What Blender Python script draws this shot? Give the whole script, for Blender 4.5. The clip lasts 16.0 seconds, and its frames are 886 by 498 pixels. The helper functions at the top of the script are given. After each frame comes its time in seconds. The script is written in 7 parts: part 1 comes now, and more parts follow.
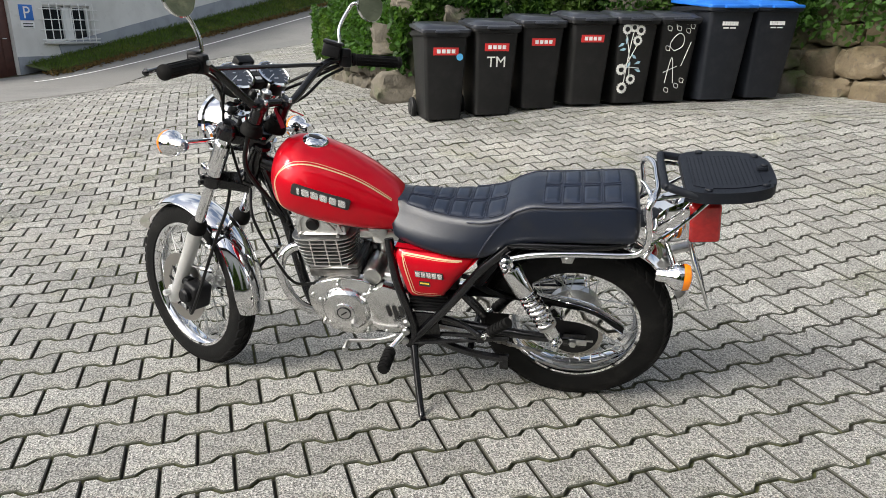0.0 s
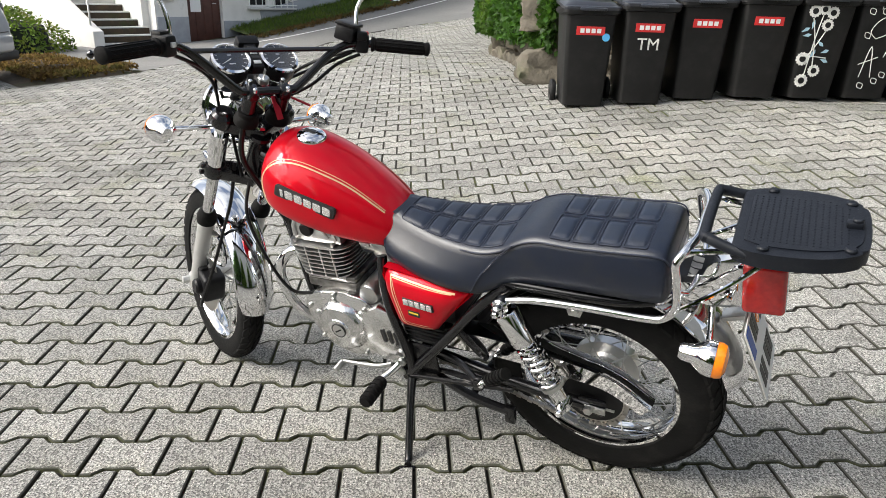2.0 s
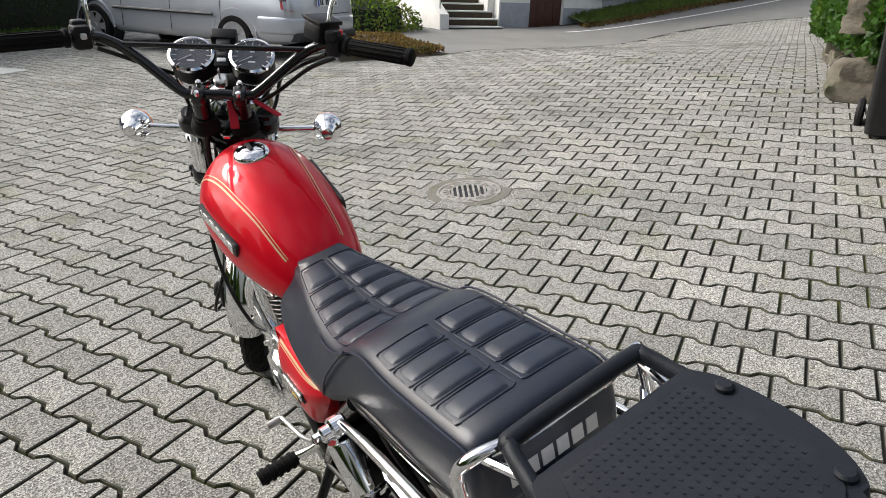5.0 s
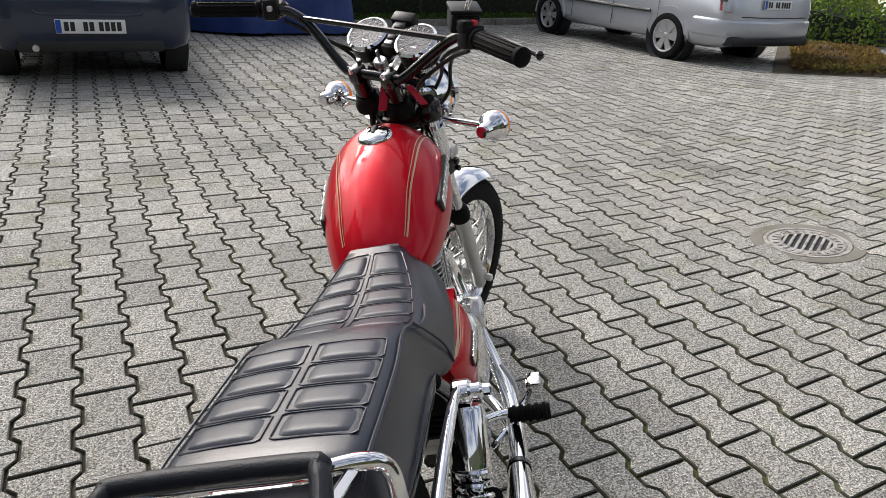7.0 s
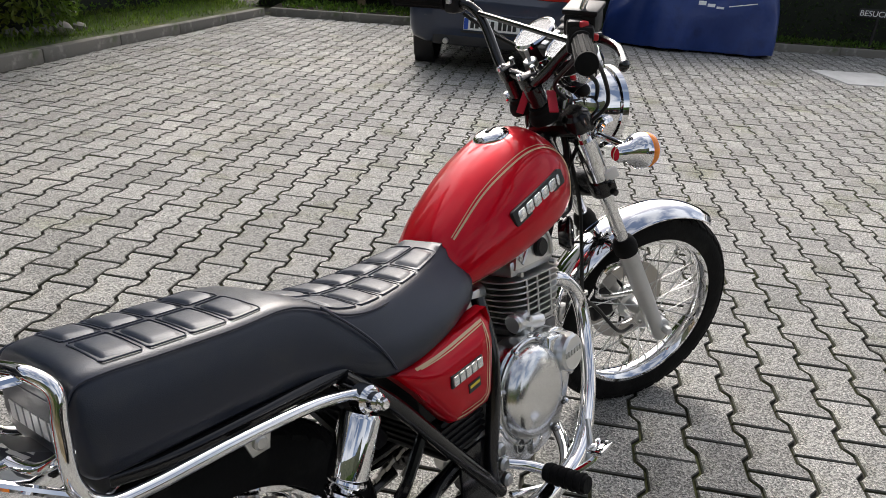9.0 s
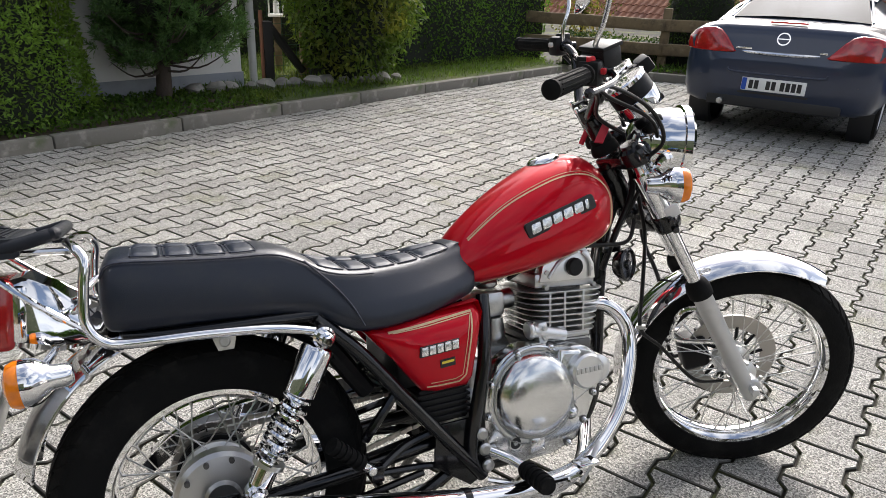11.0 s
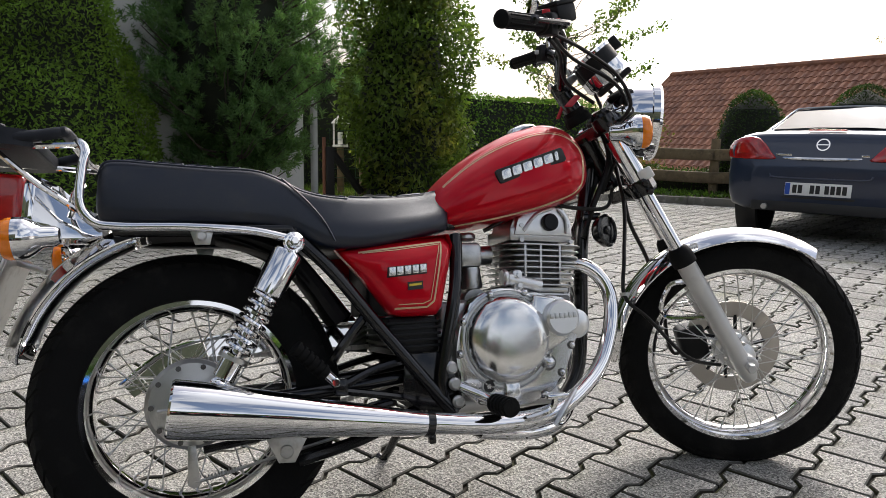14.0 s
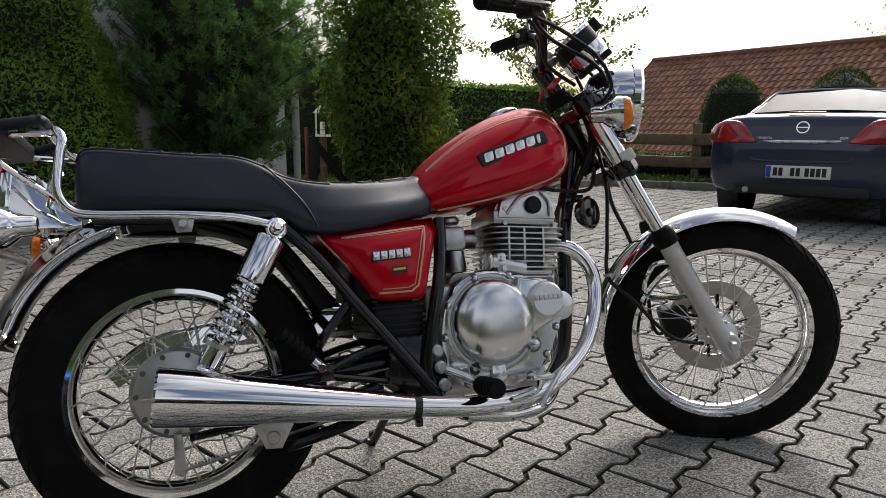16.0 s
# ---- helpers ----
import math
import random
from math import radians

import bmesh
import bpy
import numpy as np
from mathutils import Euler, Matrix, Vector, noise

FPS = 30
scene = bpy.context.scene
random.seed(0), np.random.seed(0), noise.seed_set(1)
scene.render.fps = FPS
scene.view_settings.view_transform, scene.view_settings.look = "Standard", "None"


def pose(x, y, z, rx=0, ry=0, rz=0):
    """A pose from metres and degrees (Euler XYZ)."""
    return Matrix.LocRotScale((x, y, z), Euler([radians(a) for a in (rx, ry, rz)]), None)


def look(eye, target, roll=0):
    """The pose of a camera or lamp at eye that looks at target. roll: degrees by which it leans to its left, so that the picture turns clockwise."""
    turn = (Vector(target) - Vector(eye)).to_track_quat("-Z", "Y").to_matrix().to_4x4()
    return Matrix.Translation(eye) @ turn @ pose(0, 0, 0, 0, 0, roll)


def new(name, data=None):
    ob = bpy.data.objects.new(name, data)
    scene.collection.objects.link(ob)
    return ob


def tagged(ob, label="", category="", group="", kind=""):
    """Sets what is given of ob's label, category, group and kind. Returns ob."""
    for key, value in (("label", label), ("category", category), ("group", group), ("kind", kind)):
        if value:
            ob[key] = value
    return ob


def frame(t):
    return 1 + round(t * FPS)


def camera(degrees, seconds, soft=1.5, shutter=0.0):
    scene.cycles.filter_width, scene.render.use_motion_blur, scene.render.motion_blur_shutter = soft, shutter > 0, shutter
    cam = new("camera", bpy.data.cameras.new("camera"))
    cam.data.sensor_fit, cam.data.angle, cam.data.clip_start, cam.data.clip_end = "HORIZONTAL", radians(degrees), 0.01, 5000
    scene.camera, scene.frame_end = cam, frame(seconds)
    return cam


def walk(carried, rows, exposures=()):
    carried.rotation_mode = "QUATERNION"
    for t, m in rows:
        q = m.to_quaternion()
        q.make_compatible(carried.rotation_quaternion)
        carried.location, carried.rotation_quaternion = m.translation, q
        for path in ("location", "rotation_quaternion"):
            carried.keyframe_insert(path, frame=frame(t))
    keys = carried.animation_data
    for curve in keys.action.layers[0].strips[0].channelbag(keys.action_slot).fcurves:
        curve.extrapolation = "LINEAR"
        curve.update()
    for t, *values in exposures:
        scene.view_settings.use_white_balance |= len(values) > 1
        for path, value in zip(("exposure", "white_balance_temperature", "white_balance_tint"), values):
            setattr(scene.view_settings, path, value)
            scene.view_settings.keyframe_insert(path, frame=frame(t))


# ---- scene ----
cam = camera(65.8, 16.0, soft=0.6)
PATH = [
    (0, (-0.321, 2.161, 1.185), (0.391, 0.394, 0.577), 0.3),
    (0.5, (-0.329, 2.054, 1.187), (0.397, 0.299, 0.561), 0.7),
    (1, (-0.346, 1.893, 1.2), (0.444, 0.175, 0.546), 0.9),
    (1.5, (-0.417, 1.765, 1.2), (0.459, 0.101, 0.52), 0.1),
    (2, (-0.567, 1.611, 1.218), (0.569, 0.115, 0.532), 1.6),
    (2.5, (-0.619, 1.47, 1.22), (0.623, 0.054, 0.546), 1.8),
    (3, (-0.6, 1.289, 1.223), (0.75, -0.019, 0.539), 3.2),
    (3.2, (-0.609, 1.228, 1.229), (0.767, -0.048, 0.537), 2.8),
    (5.3, (-0.725, 0.483, 1.254), (1.048, -0.067, 0.509), 2.4),
    (5.5, (-0.73, 0.406, 1.257), (1.084, 0.009, 0.515), 2.4),
    (6, (-0.775, 0.174, 1.275), (1.066, -0.007, 0.515), 2.9),
    (6.5, (-0.709, 0.035, 1.258), (1.132, 0.165, 0.488), 2.0),
    (7, (-0.598, -0.108, 1.264), (1.183, 0.302, 0.451), 3.8),
    (7.5, (-0.547, -0.302, 1.271), (1.13, 0.423, 0.458), 3.5),
    (8, (-0.512, -0.504, 1.271), (1.003, 0.497, 0.433), 4.4),
    (8.5, (-0.352, -0.587, 1.255), (1.01, 0.609, 0.409), 4.7),
    (9, (-0.194, -0.625, 1.262), (1.003, 0.733, 0.412), 4.3),
    (9.5, (-0.052, -0.699, 1.261), (0.826, 0.885, 0.412), 2.3),
    (9.7, (-0.003, -0.747, 1.269), (0.781, 0.897, 0.442), 2.5),
    (11.8, (0.336, -1.224, 1.262), (0.58, 0.624, 0.538), -0.7),
    (12, (0.372, -1.233, 1.211), (0.56, 0.627, 0.501), -1.3),
    (12.5, (0.395, -1.229, 1.039), (0.565, 0.666, 0.425), -1.3),
    (13, (0.39, -1.26, 0.9), (0.575, 0.676, 0.437), 0.2),
    (13.5, (0.385, -1.301, 0.845), (0.61, 0.654, 0.49), 0.9),
    (14, (0.383, -1.337, 0.843), (0.647, 0.62, 0.528), 1.0),
    (14.5, (0.392, -1.343, 0.837), (0.672, 0.611, 0.514), 0.8),
    (15, (0.394, -1.338, 0.835), (0.7, 0.611, 0.505), 0.5),
    (15.5, (0.386, -1.341, 0.834), (0.688, 0.607, 0.495), 0.4),
    (16, (0.386, -1.34, 0.831), (0.692, 0.606, 0.486), 0.2),
]
walk(cam, [(t, look(eye, target, roll)) for t, eye, target, roll in PATH], exposures=[(0.0, 0.66, 6350, 8), (2.5, 0.79, 6350, 8), (5.5, 0.44, 6350, 9), (8.0, 0.42, 6350, 11), (9.5, 0.6, 6350, 11), (12.0, 0.98, 6350, 11), (13.0, 0.98, 6350, 11), (14.0, 0.55, 6350, 11), (14.5, 0.24, 6350, 11), (16.0, 0.15, 6350, 11)])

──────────

Transcribe the whole listing, character for character, but not its images.

(Full answer):
What Blender Python script draws this shot? Give the whole script, for Blender 4.5. The clip lasts 16.0 seconds, and its frames are 886 by 498 pixels. The helper functions at the top of the script are given. After each frame comes its time in seconds. The script is written in 7 parts: part 1 comes now, and more parts follow.
0.0 s
2.0 s
5.0 s
7.0 s
9.0 s
11.0 s
14.0 s
16.0 s
# ---- helpers ----
import math
import random
from math import radians

import bmesh
import bpy
import numpy as np
from mathutils import Euler, Matrix, Vector, noise

FPS = 30
scene = bpy.context.scene
random.seed(0), np.random.seed(0), noise.seed_set(1)
scene.render.fps = FPS
scene.view_settings.view_transform, scene.view_settings.look = "Standard", "None"


def pose(x, y, z, rx=0, ry=0, rz=0):
    """A pose from metres and degrees (Euler XYZ)."""
    return Matrix.LocRotScale((x, y, z), Euler([radians(a) for a in (rx, ry, rz)]), None)


def look(eye, target, roll=0):
    """The pose of a camera or lamp at eye that looks at target. roll: degrees by which it leans to its left, so that the picture turns clockwise."""
    turn = (Vector(target) - Vector(eye)).to_track_quat("-Z", "Y").to_matrix().to_4x4()
    return Matrix.Translation(eye) @ turn @ pose(0, 0, 0, 0, 0, roll)


def new(name, data=None):
    ob = bpy.data.objects.new(name, data)
    scene.collection.objects.link(ob)
    return ob


def tagged(ob, label="", category="", group="", kind=""):
    """Sets what is given of ob's label, category, group and kind. Returns ob."""
    for key, value in (("label", label), ("category", category), ("group", group), ("kind", kind)):
        if value:
            ob[key] = value
    return ob


def frame(t):
    return 1 + round(t * FPS)


def camera(degrees, seconds, soft=1.5, shutter=0.0):
    scene.cycles.filter_width, scene.render.use_motion_blur, scene.render.motion_blur_shutter = soft, shutter > 0, shutter
    cam = new("camera", bpy.data.cameras.new("camera"))
    cam.data.sensor_fit, cam.data.angle, cam.data.clip_start, cam.data.clip_end = "HORIZONTAL", radians(degrees), 0.01, 5000
    scene.camera, scene.frame_end = cam, frame(seconds)
    return cam


def walk(carried, rows, exposures=()):
    carried.rotation_mode = "QUATERNION"
    for t, m in rows:
        q = m.to_quaternion()
        q.make_compatible(carried.rotation_quaternion)
        carried.location, carried.rotation_quaternion = m.translation, q
        for path in ("location", "rotation_quaternion"):
            carried.keyframe_insert(path, frame=frame(t))
    keys = carried.animation_data
    for curve in keys.action.layers[0].strips[0].channelbag(keys.action_slot).fcurves:
        curve.extrapolation = "LINEAR"
        curve.update()
    for t, *values in exposures:
        scene.view_settings.use_white_balance |= len(values) > 1
        for path, value in zip(("exposure", "white_balance_temperature", "white_balance_tint"), values):
            setattr(scene.view_settings, path, value)
            scene.view_settings.keyframe_insert(path, frame=frame(t))


# ---- scene ----
cam = camera(65.8, 16.0, soft=0.6)
PATH = [
    (0, (-0.321, 2.161, 1.185), (0.391, 0.394, 0.577), 0.3),
    (0.5, (-0.329, 2.054, 1.187), (0.397, 0.299, 0.561), 0.7),
    (1, (-0.346, 1.893, 1.2), (0.444, 0.175, 0.546), 0.9),
    (1.5, (-0.417, 1.765, 1.2), (0.459, 0.101, 0.52), 0.1),
    (2, (-0.567, 1.611, 1.218), (0.569, 0.115, 0.532), 1.6),
    (2.5, (-0.619, 1.47, 1.22), (0.623, 0.054, 0.546), 1.8),
    (3, (-0.6, 1.289, 1.223), (0.75, -0.019, 0.539), 3.2),
    (3.2, (-0.609, 1.228, 1.229), (0.767, -0.048, 0.537), 2.8),
    (5.3, (-0.725, 0.483, 1.254), (1.048, -0.067, 0.509), 2.4),
    (5.5, (-0.73, 0.406, 1.257), (1.084, 0.009, 0.515), 2.4),
    (6, (-0.775, 0.174, 1.275), (1.066, -0.007, 0.515), 2.9),
    (6.5, (-0.709, 0.035, 1.258), (1.132, 0.165, 0.488), 2.0),
    (7, (-0.598, -0.108, 1.264), (1.183, 0.302, 0.451), 3.8),
    (7.5, (-0.547, -0.302, 1.271), (1.13, 0.423, 0.458), 3.5),
    (8, (-0.512, -0.504, 1.271), (1.003, 0.497, 0.433), 4.4),
    (8.5, (-0.352, -0.587, 1.255), (1.01, 0.609, 0.409), 4.7),
    (9, (-0.194, -0.625, 1.262), (1.003, 0.733, 0.412), 4.3),
    (9.5, (-0.052, -0.699, 1.261), (0.826, 0.885, 0.412), 2.3),
    (9.7, (-0.003, -0.747, 1.269), (0.781, 0.897, 0.442), 2.5),
    (11.8, (0.336, -1.224, 1.262), (0.58, 0.624, 0.538), -0.7),
    (12, (0.372, -1.233, 1.211), (0.56, 0.627, 0.501), -1.3),
    (12.5, (0.395, -1.229, 1.039), (0.565, 0.666, 0.425), -1.3),
    (13, (0.39, -1.26, 0.9), (0.575, 0.676, 0.437), 0.2),
    (13.5, (0.385, -1.301, 0.845), (0.61, 0.654, 0.49), 0.9),
    (14, (0.383, -1.337, 0.843), (0.647, 0.62, 0.528), 1.0),
    (14.5, (0.392, -1.343, 0.837), (0.672, 0.611, 0.514), 0.8),
    (15, (0.394, -1.338, 0.835), (0.7, 0.611, 0.505), 0.5),
    (15.5, (0.386, -1.341, 0.834), (0.688, 0.607, 0.495), 0.4),
    (16, (0.386, -1.34, 0.831), (0.692, 0.606, 0.486), 0.2),
]
walk(cam, [(t, look(eye, target, roll)) for t, eye, target, roll in PATH], exposures=[(0.0, 0.66, 6350, 8), (2.5, 0.79, 6350, 8), (5.5, 0.44, 6350, 9), (8.0, 0.42, 6350, 11), (9.5, 0.6, 6350, 11), (12.0, 0.98, 6350, 11), (13.0, 0.98, 6350, 11), (14.0, 0.55, 6350, 11), (14.5, 0.24, 6350, 11), (16.0, 0.15, 6350, 11)])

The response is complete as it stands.